Es geschehen ja noch Wunder. Ausgerechnet die Bildzeitung hat am Mittwoch vorgemacht, wie Debatten in Zeiten der Corona-Einschänkungen auch laufen können. In einer Diskussionsrunde sprechen Corona-Chefmahner Karl Lauterbach, Focus-Kolumnist Jan Fleischhauer und der Berliner FDP-Politiker Sebastian Czaja darüber, ob das Verbot der Demonstration gegen die Corona-Einschränkungen am 29.08. mit der vom Berliner Senat angegebenen Begründung legitim ist oder nicht. „Berlin verbietet Corona-Demo – und löst Riesen-Debatte um Grundrechte aus | Der große Streit-Talk“, hieß der Titel des YouTube-Livestreams. Das Berliner Verwaltungsgericht hat dazu am Freitag eine klare Antwort gegeben: Nein, die Begründung ist nicht legitim. Die Veranstaltung steigt.

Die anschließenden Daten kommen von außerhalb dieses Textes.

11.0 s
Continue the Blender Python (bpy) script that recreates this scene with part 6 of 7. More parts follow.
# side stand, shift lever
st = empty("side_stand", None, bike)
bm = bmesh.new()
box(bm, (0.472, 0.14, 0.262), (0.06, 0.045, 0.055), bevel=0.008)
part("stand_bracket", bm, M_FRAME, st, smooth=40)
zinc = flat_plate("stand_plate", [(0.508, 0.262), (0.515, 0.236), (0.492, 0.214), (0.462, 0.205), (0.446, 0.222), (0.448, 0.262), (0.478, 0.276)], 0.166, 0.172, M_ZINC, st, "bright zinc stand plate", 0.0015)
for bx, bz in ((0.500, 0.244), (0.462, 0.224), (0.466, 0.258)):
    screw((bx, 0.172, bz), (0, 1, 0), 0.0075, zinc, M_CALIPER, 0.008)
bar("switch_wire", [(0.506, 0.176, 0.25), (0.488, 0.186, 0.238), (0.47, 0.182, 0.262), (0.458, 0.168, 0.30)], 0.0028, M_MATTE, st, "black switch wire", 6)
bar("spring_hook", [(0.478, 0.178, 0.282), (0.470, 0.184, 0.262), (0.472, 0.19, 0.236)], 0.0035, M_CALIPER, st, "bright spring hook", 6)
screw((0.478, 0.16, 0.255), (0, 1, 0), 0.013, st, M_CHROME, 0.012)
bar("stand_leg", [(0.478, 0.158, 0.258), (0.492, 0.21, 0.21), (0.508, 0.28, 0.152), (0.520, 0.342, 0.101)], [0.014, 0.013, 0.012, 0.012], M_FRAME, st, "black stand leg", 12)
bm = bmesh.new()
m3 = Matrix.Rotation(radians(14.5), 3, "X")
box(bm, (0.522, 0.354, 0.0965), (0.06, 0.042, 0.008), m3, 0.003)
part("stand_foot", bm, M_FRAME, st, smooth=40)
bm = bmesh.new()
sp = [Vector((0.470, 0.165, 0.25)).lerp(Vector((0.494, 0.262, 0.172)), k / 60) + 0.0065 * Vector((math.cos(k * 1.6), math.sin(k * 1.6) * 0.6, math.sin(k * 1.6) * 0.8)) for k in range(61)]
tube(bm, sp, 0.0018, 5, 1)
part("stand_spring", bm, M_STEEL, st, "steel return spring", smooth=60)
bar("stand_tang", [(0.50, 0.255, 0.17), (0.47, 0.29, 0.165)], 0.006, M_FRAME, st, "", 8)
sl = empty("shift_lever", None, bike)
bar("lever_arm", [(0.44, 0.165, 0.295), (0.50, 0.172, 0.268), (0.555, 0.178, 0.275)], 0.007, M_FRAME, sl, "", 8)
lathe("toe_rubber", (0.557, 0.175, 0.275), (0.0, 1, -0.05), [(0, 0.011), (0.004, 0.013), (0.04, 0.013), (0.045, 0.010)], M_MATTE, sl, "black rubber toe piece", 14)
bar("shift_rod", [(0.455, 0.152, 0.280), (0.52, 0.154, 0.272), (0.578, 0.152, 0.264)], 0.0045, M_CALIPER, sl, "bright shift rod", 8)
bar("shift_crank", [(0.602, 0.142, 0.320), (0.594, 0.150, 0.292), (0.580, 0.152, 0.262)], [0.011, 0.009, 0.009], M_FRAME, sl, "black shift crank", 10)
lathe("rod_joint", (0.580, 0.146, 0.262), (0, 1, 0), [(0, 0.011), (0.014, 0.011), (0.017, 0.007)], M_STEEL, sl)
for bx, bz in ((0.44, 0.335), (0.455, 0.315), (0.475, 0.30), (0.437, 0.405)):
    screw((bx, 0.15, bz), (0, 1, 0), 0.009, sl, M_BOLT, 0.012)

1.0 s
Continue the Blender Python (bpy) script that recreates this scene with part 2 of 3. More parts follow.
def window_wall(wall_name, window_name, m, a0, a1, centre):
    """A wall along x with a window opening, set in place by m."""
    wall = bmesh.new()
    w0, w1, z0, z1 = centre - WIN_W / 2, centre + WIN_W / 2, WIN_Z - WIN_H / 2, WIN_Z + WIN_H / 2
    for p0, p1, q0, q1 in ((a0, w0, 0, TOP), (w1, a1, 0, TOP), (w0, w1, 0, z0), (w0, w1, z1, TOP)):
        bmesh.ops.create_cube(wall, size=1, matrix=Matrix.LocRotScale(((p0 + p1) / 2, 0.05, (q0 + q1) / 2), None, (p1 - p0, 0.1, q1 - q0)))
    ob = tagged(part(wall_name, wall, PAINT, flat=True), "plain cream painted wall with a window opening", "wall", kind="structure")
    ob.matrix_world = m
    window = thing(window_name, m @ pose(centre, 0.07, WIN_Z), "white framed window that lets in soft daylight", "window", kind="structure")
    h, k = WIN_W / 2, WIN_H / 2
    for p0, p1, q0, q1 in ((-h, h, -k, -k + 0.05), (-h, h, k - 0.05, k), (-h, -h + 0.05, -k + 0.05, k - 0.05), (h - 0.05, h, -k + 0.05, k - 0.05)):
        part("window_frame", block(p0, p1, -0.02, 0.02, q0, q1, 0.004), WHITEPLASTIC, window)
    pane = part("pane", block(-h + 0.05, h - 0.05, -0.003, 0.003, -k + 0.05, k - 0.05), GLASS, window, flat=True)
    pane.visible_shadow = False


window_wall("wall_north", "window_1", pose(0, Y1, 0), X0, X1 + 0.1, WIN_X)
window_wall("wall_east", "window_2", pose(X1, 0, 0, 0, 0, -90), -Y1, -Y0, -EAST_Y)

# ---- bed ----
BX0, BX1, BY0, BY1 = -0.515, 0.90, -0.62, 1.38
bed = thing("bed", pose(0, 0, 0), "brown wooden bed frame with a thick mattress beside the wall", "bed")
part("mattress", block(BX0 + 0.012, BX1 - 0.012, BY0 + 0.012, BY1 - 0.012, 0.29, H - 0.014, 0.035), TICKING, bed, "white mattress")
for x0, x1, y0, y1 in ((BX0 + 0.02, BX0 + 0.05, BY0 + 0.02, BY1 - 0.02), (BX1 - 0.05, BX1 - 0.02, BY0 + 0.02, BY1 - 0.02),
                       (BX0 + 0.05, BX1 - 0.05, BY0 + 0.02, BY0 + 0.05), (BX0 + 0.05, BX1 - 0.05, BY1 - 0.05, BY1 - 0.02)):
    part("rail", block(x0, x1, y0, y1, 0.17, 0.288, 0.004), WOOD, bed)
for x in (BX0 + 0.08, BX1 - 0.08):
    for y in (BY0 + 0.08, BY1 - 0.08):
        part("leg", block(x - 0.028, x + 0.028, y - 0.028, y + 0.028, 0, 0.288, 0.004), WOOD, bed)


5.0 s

Eine Riesen-Debatte um die Grundrechte…

Zeit um nachzudenken. Denn ausgerechnet die Bewegung „Querdenken“ fordert als einer der Hauptplayer genau solche Grundsatz-Debatten im Hinblick der Grundrechtseinschränkungen seit dem Frühjahr – und ruft folgerichtig zu Demonstrationen auf. Erst jetzt, nach dem Verbotsversuch des Berliner Senats, ist diese Diskussion von der taz, der nzz und anderen großen Medien so richtig angerissen worden. Es ist die gleiche Bewegung, die zur Berliner Massendemonstration am 29. August auf der Straße des 17. Juni aufruft.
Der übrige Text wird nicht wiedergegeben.